Exercise task :: Restate the listing that follows word for word, without its pictures.

Data provided ::
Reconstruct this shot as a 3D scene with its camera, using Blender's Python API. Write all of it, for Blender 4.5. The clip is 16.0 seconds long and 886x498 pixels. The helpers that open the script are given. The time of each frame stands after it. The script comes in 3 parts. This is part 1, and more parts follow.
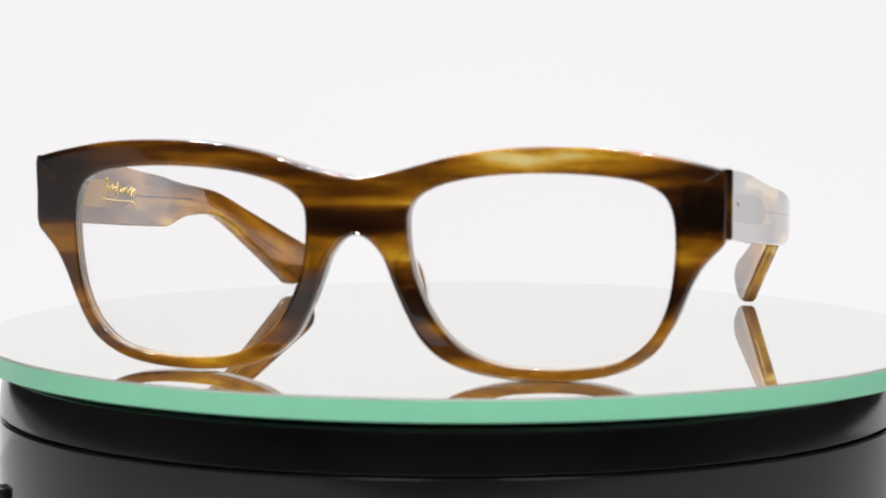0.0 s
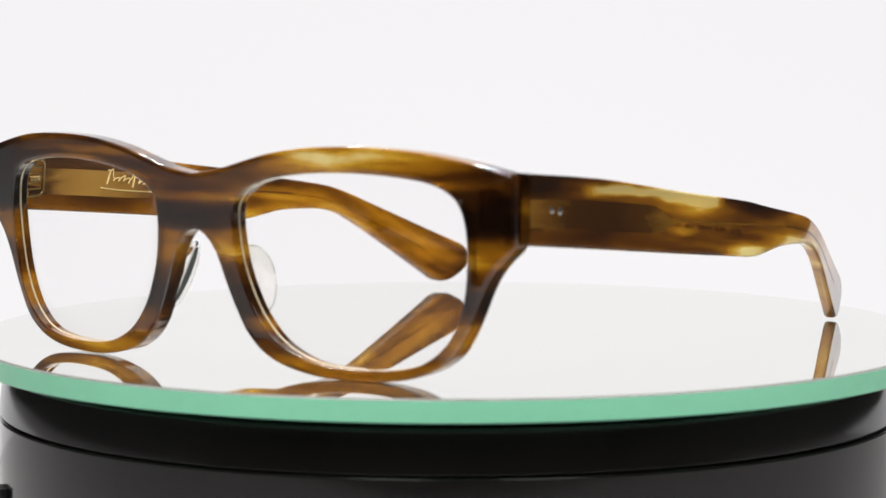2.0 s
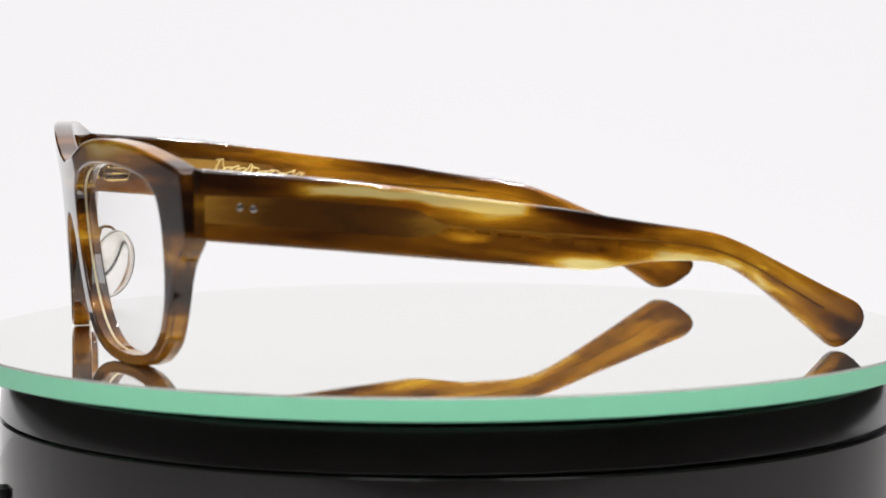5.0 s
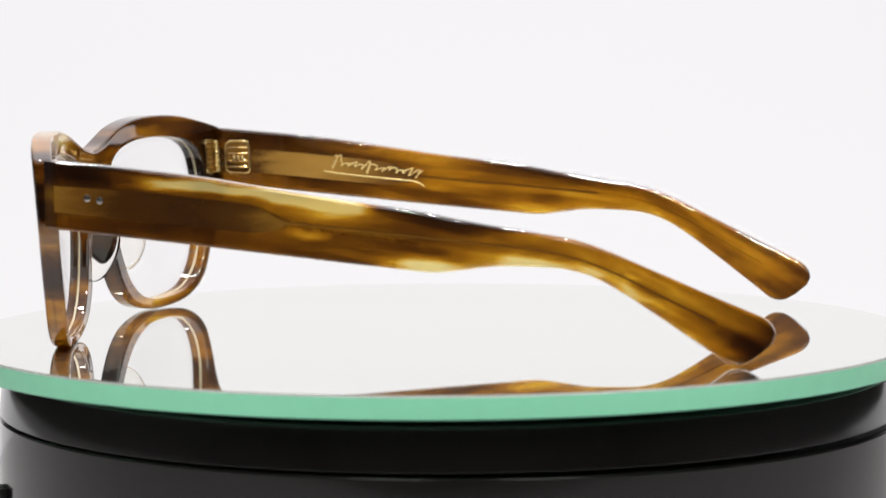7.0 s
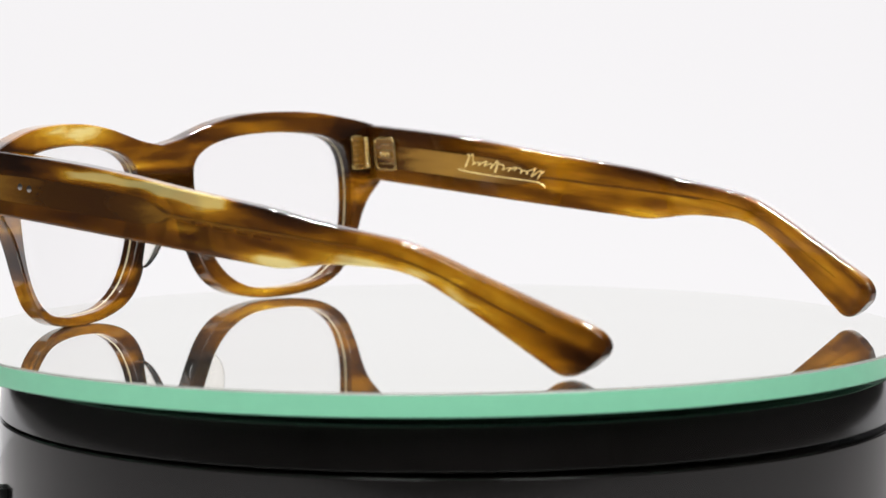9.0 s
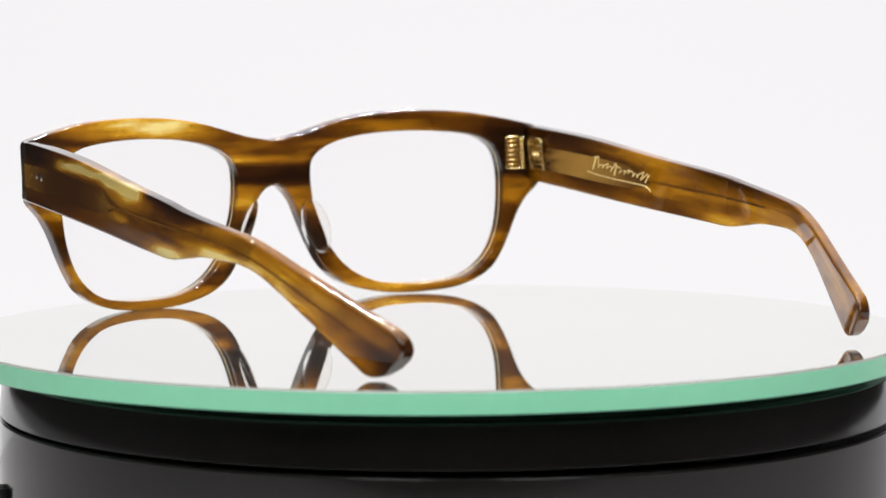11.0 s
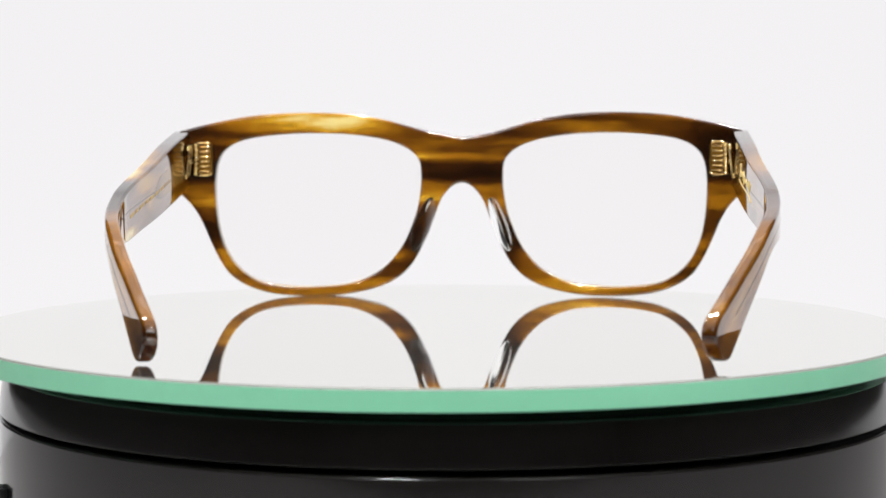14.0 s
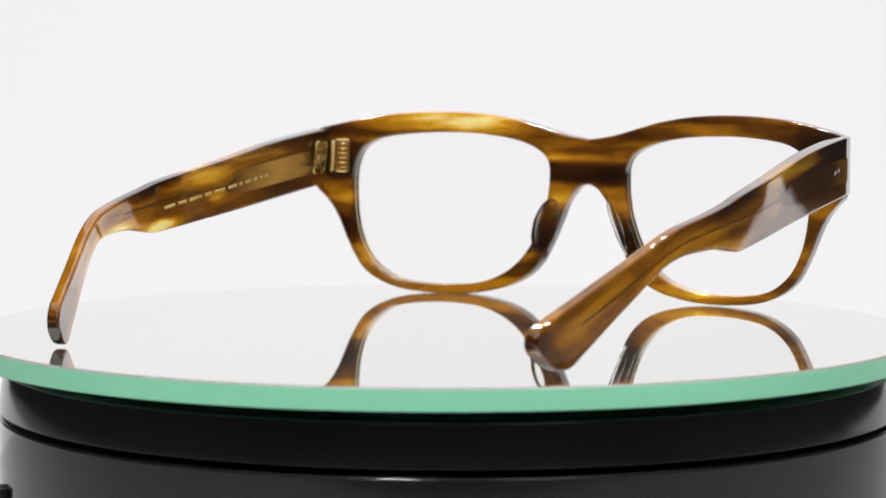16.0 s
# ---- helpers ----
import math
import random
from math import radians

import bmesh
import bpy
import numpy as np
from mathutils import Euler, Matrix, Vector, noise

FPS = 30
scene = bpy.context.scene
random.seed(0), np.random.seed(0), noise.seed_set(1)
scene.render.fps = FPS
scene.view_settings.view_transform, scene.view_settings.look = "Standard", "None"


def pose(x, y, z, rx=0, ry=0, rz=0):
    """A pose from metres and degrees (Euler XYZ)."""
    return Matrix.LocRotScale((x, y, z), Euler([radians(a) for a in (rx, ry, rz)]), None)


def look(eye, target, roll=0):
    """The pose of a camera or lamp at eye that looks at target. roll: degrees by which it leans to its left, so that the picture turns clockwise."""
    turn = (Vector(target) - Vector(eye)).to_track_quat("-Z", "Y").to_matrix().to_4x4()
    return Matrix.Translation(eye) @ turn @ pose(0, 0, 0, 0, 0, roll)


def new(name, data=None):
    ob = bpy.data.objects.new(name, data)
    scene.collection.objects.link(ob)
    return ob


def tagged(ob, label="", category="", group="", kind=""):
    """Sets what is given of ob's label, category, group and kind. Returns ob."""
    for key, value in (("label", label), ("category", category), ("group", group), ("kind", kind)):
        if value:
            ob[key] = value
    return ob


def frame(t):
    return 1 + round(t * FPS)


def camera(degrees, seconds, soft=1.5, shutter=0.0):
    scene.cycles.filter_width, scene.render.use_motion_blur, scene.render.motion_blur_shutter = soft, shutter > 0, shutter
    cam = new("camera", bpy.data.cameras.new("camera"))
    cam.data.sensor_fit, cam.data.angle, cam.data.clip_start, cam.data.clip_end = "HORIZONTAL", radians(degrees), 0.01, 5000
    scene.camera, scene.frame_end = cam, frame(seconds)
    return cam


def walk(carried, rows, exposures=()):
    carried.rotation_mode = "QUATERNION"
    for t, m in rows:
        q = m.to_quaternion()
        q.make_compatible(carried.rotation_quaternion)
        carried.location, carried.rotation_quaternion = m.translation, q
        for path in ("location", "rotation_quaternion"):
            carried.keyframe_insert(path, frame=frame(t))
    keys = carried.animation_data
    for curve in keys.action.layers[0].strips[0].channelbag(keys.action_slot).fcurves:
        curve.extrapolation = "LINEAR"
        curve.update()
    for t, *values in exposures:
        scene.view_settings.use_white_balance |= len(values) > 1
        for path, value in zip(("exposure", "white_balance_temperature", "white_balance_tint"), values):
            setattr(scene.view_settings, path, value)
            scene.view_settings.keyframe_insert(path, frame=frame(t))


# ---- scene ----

Solution ::
Reconstruct this shot as a 3D scene with its camera, using Blender's Python API. Write all of it, for Blender 4.5. The clip is 16.0 seconds long and 886x498 pixels. The helpers that open the script are given. The time of each frame stands after it. The script comes in 3 parts. This is part 1, and more parts follow.
0.0 s
2.0 s
5.0 s
7.0 s
9.0 s
11.0 s
14.0 s
16.0 s
# ---- helpers ----
import math
import random
from math import radians

import bmesh
import bpy
import numpy as np
from mathutils import Euler, Matrix, Vector, noise

FPS = 30
scene = bpy.context.scene
random.seed(0), np.random.seed(0), noise.seed_set(1)
scene.render.fps = FPS
scene.view_settings.view_transform, scene.view_settings.look = "Standard", "None"


def pose(x, y, z, rx=0, ry=0, rz=0):
    """A pose from metres and degrees (Euler XYZ)."""
    return Matrix.LocRotScale((x, y, z), Euler([radians(a) for a in (rx, ry, rz)]), None)


def look(eye, target, roll=0):
    """The pose of a camera or lamp at eye that looks at target. roll: degrees by which it leans to its left, so that the picture turns clockwise."""
    turn = (Vector(target) - Vector(eye)).to_track_quat("-Z", "Y").to_matrix().to_4x4()
    return Matrix.Translation(eye) @ turn @ pose(0, 0, 0, 0, 0, roll)


def new(name, data=None):
    ob = bpy.data.objects.new(name, data)
    scene.collection.objects.link(ob)
    return ob


def tagged(ob, label="", category="", group="", kind=""):
    """Sets what is given of ob's label, category, group and kind. Returns ob."""
    for key, value in (("label", label), ("category", category), ("group", group), ("kind", kind)):
        if value:
            ob[key] = value
    return ob


def frame(t):
    return 1 + round(t * FPS)


def camera(degrees, seconds, soft=1.5, shutter=0.0):
    scene.cycles.filter_width, scene.render.use_motion_blur, scene.render.motion_blur_shutter = soft, shutter > 0, shutter
    cam = new("camera", bpy.data.cameras.new("camera"))
    cam.data.sensor_fit, cam.data.angle, cam.data.clip_start, cam.data.clip_end = "HORIZONTAL", radians(degrees), 0.01, 5000
    scene.camera, scene.frame_end = cam, frame(seconds)
    return cam


def walk(carried, rows, exposures=()):
    carried.rotation_mode = "QUATERNION"
    for t, m in rows:
        q = m.to_quaternion()
        q.make_compatible(carried.rotation_quaternion)
        carried.location, carried.rotation_quaternion = m.translation, q
        for path in ("location", "rotation_quaternion"):
            carried.keyframe_insert(path, frame=frame(t))
    keys = carried.animation_data
    for curve in keys.action.layers[0].strips[0].channelbag(keys.action_slot).fcurves:
        curve.extrapolation = "LINEAR"
        curve.update()
    for t, *values in exposures:
        scene.view_settings.use_white_balance |= len(values) > 1
        for path, value in zip(("exposure", "white_balance_temperature", "white_balance_tint"), values):
            setattr(scene.view_settings, path, value)
            scene.view_settings.keyframe_insert(path, frame=frame(t))


# ---- scene ----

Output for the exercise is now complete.